### Task details
Transcribe all of the material below word for word and leave out its pictures.

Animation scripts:
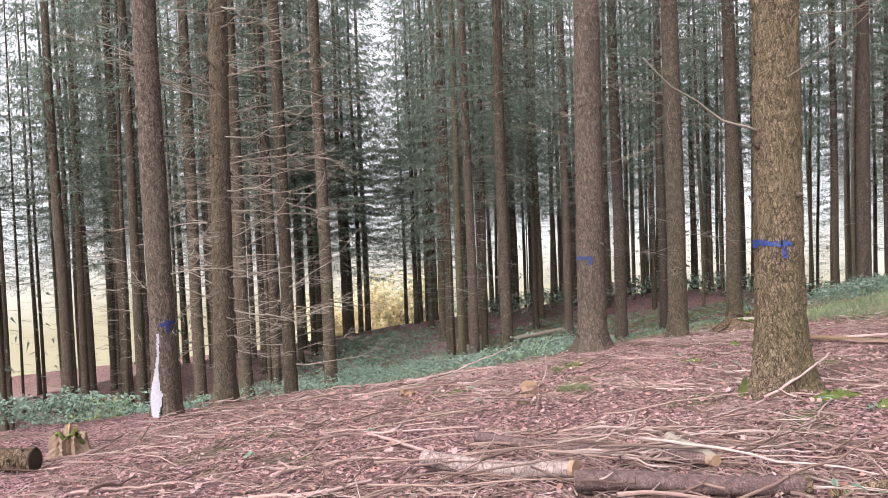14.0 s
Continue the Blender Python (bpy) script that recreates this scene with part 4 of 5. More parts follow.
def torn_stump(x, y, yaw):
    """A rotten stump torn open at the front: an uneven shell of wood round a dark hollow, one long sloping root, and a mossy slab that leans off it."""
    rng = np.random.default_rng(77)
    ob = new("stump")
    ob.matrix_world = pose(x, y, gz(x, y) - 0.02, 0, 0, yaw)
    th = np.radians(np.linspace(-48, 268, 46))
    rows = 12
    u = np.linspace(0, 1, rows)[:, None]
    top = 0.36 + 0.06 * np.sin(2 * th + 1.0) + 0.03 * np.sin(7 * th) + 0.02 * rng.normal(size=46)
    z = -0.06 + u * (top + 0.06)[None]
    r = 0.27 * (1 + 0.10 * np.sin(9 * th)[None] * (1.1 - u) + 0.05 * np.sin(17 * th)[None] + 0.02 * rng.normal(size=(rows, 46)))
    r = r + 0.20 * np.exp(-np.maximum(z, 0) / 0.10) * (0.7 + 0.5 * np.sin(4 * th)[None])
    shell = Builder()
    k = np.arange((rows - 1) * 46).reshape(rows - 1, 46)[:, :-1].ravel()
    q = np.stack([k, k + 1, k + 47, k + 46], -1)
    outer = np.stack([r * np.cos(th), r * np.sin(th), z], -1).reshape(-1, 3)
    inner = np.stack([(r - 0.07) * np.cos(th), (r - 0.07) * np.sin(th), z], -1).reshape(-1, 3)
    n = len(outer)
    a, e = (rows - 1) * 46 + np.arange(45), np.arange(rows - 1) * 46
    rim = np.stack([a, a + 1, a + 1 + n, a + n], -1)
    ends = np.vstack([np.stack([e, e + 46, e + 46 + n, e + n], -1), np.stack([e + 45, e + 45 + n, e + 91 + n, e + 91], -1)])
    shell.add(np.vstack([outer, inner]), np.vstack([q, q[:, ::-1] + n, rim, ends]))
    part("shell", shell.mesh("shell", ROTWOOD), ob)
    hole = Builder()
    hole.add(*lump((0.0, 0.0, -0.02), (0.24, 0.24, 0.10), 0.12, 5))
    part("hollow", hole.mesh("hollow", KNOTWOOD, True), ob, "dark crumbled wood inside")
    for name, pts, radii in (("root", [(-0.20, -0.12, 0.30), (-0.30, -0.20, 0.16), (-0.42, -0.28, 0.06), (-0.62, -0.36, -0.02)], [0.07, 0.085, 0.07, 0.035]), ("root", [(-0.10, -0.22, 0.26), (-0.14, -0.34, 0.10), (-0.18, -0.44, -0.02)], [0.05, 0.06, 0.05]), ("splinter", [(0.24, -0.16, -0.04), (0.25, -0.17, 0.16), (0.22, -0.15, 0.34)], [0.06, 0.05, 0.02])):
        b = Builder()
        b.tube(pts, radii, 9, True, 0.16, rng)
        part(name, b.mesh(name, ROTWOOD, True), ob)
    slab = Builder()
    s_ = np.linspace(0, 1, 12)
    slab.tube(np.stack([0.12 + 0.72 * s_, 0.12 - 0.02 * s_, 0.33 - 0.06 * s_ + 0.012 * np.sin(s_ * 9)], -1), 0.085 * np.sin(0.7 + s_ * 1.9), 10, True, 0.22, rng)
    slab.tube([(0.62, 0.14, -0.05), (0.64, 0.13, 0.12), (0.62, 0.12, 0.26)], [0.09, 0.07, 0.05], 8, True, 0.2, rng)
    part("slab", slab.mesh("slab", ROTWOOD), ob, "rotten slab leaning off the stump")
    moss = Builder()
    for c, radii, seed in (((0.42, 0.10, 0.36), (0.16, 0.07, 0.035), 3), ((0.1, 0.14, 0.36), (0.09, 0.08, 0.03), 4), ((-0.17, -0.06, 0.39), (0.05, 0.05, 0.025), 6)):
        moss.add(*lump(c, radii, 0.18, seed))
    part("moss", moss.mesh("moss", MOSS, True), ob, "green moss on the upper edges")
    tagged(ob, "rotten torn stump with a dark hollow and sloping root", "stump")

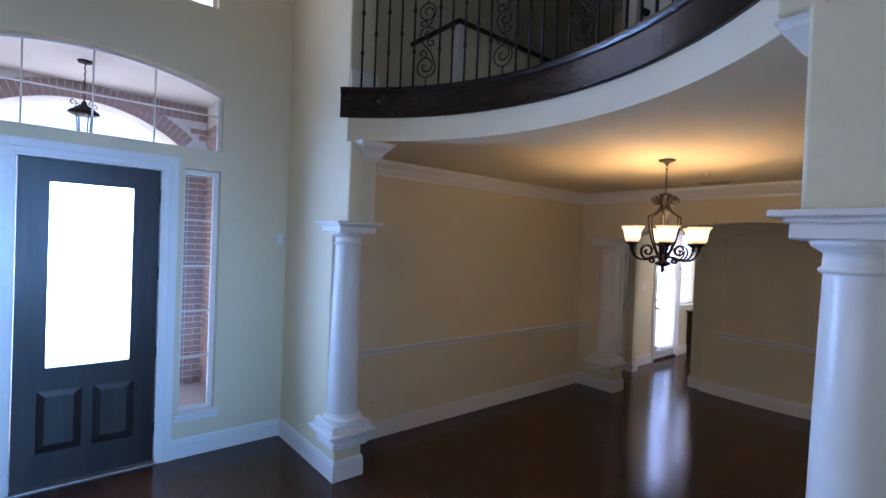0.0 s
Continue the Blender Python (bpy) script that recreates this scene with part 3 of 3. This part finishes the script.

### Full response
14.0 s
Continue the Blender Python (bpy) script that recreates this scene with part 4 of 5. More parts follow.
def torn_stump(x, y, yaw):
    """A rotten stump torn open at the front: an uneven shell of wood round a dark hollow, one long sloping root, and a mossy slab that leans off it."""
    rng = np.random.default_rng(77)
    ob = new("stump")
    ob.matrix_world = pose(x, y, gz(x, y) - 0.02, 0, 0, yaw)
    th = np.radians(np.linspace(-48, 268, 46))
    rows = 12
    u = np.linspace(0, 1, rows)[:, None]
    top = 0.36 + 0.06 * np.sin(2 * th + 1.0) + 0.03 * np.sin(7 * th) + 0.02 * rng.normal(size=46)
    z = -0.06 + u * (top + 0.06)[None]
    r = 0.27 * (1 + 0.10 * np.sin(9 * th)[None] * (1.1 - u) + 0.05 * np.sin(17 * th)[None] + 0.02 * rng.normal(size=(rows, 46)))
    r = r + 0.20 * np.exp(-np.maximum(z, 0) / 0.10) * (0.7 + 0.5 * np.sin(4 * th)[None])
    shell = Builder()
    k = np.arange((rows - 1) * 46).reshape(rows - 1, 46)[:, :-1].ravel()
    q = np.stack([k, k + 1, k + 47, k + 46], -1)
    outer = np.stack([r * np.cos(th), r * np.sin(th), z], -1).reshape(-1, 3)
    inner = np.stack([(r - 0.07) * np.cos(th), (r - 0.07) * np.sin(th), z], -1).reshape(-1, 3)
    n = len(outer)
    a, e = (rows - 1) * 46 + np.arange(45), np.arange(rows - 1) * 46
    rim = np.stack([a, a + 1, a + 1 + n, a + n], -1)
    ends = np.vstack([np.stack([e, e + 46, e + 46 + n, e + n], -1), np.stack([e + 45, e + 45 + n, e + 91 + n, e + 91], -1)])
    shell.add(np.vstack([outer, inner]), np.vstack([q, q[:, ::-1] + n, rim, ends]))
    part("shell", shell.mesh("shell", ROTWOOD), ob)
    hole = Builder()
    hole.add(*lump((0.0, 0.0, -0.02), (0.24, 0.24, 0.10), 0.12, 5))
    part("hollow", hole.mesh("hollow", KNOTWOOD, True), ob, "dark crumbled wood inside")
    for name, pts, radii in (("root", [(-0.20, -0.12, 0.30), (-0.30, -0.20, 0.16), (-0.42, -0.28, 0.06), (-0.62, -0.36, -0.02)], [0.07, 0.085, 0.07, 0.035]), ("root", [(-0.10, -0.22, 0.26), (-0.14, -0.34, 0.10), (-0.18, -0.44, -0.02)], [0.05, 0.06, 0.05]), ("splinter", [(0.24, -0.16, -0.04), (0.25, -0.17, 0.16), (0.22, -0.15, 0.34)], [0.06, 0.05, 0.02])):
        b = Builder()
        b.tube(pts, radii, 9, True, 0.16, rng)
        part(name, b.mesh(name, ROTWOOD, True), ob)
    slab = Builder()
    s_ = np.linspace(0, 1, 12)
    slab.tube(np.stack([0.12 + 0.72 * s_, 0.12 - 0.02 * s_, 0.33 - 0.06 * s_ + 0.012 * np.sin(s_ * 9)], -1), 0.085 * np.sin(0.7 + s_ * 1.9), 10, True, 0.22, rng)
    slab.tube([(0.62, 0.14, -0.05), (0.64, 0.13, 0.12), (0.62, 0.12, 0.26)], [0.09, 0.07, 0.05], 8, True, 0.2, rng)
    part("slab", slab.mesh("slab", ROTWOOD), ob, "rotten slab leaning off the stump")
    moss = Builder()
    for c, radii, seed in (((0.42, 0.10, 0.36), (0.16, 0.07, 0.035), 3), ((0.1, 0.14, 0.36), (0.09, 0.08, 0.03), 4), ((-0.17, -0.06, 0.39), (0.05, 0.05, 0.025), 6)):
        moss.add(*lump(c, radii, 0.18, seed))
    part("moss", moss.mesh("moss", MOSS, True), ob, "green moss on the upper edges")
    tagged(ob, "rotten torn stump with a dark hollow and sloping root", "stump")

0.0 s
Continue the Blender Python (bpy) script that recreates this scene with part 3 of 3. This part finishes the script.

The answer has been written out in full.